Provided material>
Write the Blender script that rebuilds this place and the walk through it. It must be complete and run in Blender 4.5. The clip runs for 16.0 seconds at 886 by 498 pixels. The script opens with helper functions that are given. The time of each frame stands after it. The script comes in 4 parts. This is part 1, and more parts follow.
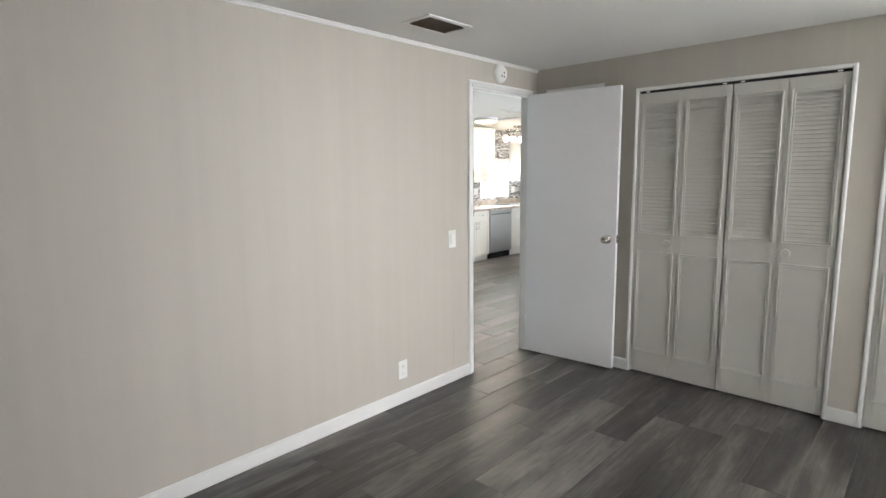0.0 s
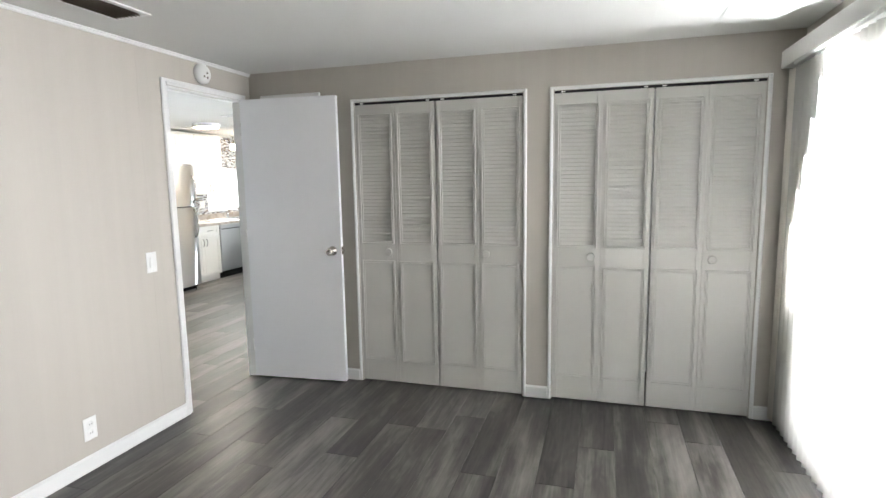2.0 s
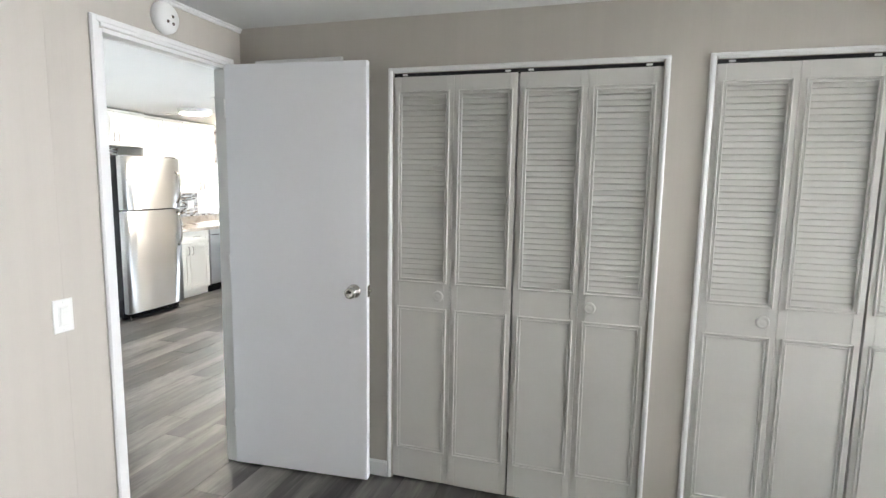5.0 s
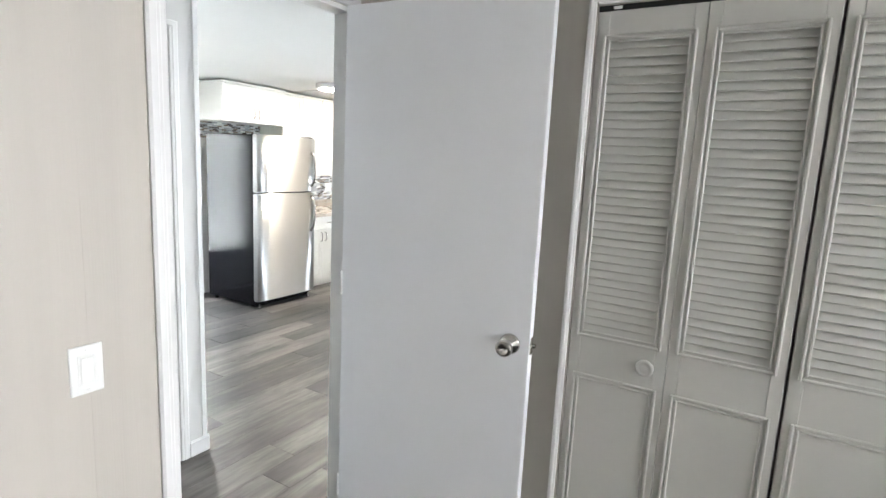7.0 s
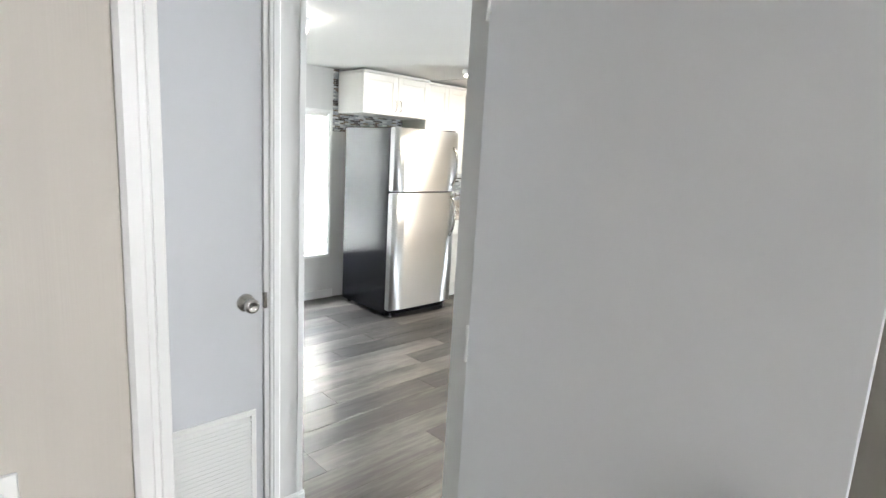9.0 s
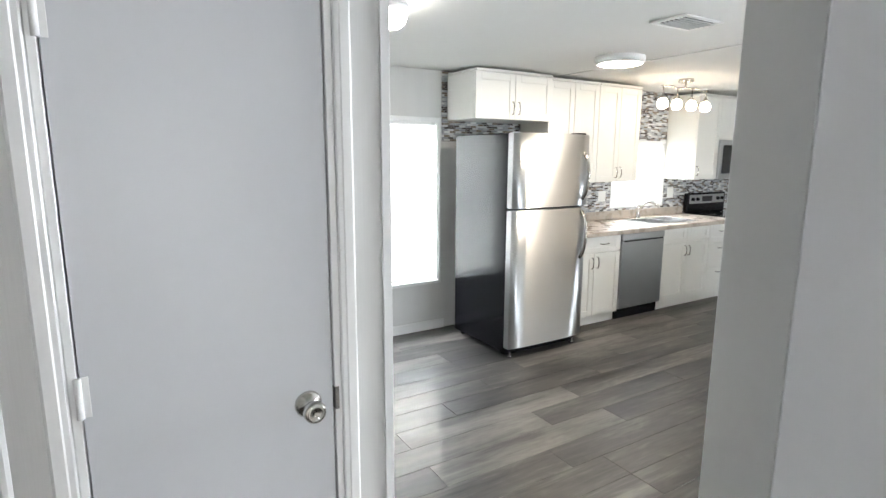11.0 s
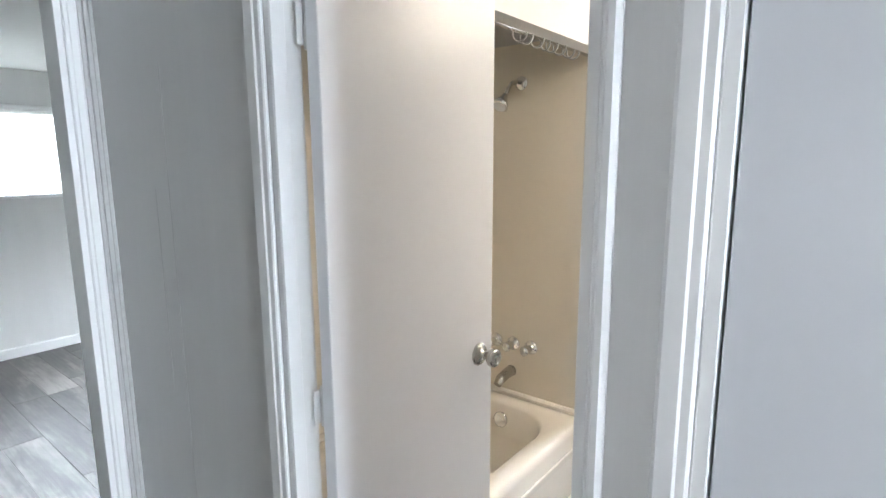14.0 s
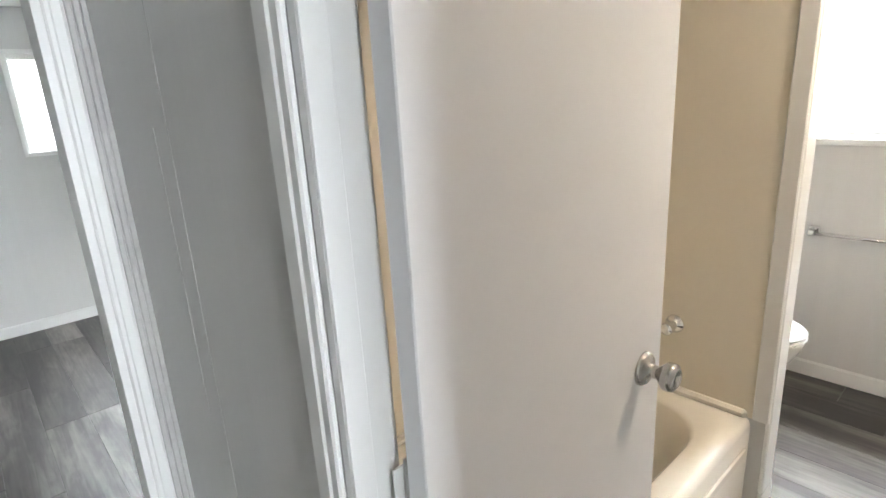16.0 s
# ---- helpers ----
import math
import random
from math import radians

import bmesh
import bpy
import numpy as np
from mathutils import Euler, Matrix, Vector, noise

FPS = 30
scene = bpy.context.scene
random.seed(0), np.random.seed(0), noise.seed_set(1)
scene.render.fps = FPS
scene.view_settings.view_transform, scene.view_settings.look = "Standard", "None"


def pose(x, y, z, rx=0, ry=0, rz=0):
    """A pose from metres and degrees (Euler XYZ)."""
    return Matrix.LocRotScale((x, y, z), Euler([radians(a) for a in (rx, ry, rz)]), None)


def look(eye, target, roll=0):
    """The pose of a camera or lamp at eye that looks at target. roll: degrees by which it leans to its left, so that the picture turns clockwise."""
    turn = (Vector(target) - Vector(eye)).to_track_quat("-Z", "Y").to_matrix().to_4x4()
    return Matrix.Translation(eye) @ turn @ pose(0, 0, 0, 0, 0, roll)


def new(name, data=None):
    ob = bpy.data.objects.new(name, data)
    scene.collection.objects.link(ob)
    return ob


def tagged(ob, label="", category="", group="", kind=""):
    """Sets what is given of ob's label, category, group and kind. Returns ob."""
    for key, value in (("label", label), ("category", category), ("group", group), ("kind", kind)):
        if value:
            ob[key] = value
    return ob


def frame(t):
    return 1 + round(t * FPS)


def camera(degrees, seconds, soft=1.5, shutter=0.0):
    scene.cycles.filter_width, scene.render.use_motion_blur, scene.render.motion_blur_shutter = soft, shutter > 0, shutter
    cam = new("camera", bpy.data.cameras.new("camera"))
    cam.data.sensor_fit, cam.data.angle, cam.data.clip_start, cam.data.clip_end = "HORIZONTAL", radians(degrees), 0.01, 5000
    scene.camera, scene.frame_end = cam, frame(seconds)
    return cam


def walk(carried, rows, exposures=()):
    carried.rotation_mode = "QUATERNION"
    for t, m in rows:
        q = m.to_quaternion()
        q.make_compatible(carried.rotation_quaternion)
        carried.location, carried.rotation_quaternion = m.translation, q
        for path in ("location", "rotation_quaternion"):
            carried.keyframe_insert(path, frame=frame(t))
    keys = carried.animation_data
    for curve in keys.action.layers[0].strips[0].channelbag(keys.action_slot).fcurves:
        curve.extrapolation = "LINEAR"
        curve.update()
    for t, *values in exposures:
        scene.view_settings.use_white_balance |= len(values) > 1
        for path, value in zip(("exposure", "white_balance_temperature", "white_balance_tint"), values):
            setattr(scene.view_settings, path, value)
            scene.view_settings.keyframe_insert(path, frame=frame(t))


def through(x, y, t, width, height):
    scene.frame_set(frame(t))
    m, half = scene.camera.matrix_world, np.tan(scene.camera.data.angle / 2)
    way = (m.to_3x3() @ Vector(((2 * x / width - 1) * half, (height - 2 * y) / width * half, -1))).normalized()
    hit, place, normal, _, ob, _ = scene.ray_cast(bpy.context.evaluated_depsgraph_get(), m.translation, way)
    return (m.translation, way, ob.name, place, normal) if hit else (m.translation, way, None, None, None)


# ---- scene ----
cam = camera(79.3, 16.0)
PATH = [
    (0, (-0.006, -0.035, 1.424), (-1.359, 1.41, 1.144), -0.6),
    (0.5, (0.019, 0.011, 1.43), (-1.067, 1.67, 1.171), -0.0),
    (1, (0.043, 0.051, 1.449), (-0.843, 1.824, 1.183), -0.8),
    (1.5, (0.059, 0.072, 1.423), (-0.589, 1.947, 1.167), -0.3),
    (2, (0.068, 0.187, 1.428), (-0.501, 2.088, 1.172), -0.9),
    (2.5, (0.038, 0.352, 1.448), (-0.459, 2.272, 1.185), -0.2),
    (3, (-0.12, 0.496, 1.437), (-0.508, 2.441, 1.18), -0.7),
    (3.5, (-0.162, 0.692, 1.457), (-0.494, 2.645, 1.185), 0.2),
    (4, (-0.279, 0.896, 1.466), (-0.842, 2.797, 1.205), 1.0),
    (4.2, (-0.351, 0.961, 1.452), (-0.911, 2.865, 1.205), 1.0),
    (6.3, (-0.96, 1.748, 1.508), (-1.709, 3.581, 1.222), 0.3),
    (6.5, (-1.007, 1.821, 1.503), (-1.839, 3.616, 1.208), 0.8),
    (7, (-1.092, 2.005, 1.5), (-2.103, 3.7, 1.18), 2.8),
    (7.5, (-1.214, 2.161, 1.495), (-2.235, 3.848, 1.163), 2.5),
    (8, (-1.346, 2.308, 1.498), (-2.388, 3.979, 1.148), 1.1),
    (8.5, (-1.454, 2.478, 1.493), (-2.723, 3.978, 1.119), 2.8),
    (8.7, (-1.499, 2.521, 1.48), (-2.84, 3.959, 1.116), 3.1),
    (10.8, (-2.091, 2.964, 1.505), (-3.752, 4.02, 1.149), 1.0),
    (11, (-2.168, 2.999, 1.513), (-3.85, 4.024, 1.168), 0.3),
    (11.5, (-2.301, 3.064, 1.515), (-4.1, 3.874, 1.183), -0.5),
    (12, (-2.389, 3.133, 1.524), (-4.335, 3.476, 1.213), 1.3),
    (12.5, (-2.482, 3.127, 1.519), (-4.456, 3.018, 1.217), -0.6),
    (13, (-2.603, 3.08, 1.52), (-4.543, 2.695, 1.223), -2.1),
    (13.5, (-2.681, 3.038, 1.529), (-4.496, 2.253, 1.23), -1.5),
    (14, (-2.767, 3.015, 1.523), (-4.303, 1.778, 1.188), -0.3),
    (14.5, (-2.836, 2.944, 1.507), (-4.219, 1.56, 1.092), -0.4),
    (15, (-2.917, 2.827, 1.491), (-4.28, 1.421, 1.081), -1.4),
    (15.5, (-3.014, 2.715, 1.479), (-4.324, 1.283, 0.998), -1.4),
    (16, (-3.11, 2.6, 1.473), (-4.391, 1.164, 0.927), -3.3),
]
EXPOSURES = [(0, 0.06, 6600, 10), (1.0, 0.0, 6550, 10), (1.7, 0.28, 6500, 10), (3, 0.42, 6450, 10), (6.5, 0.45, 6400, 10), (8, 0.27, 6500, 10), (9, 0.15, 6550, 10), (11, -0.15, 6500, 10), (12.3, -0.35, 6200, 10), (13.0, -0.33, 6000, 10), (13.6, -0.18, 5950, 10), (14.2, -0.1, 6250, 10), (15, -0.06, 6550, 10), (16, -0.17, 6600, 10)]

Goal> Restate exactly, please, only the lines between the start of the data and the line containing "scene = bpy.context.scene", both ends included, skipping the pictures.

Exercise response>
Write the Blender script that rebuilds this place and the walk through it. It must be complete and run in Blender 4.5. The clip runs for 16.0 seconds at 886 by 498 pixels. The script opens with helper functions that are given. The time of each frame stands after it. The script comes in 4 parts. This is part 1, and more parts follow.
0.0 s
2.0 s
5.0 s
7.0 s
9.0 s
11.0 s
14.0 s
16.0 s
# ---- helpers ----
import math
import random
from math import radians

import bmesh
import bpy
import numpy as np
from mathutils import Euler, Matrix, Vector, noise

FPS = 30
scene = bpy.context.scene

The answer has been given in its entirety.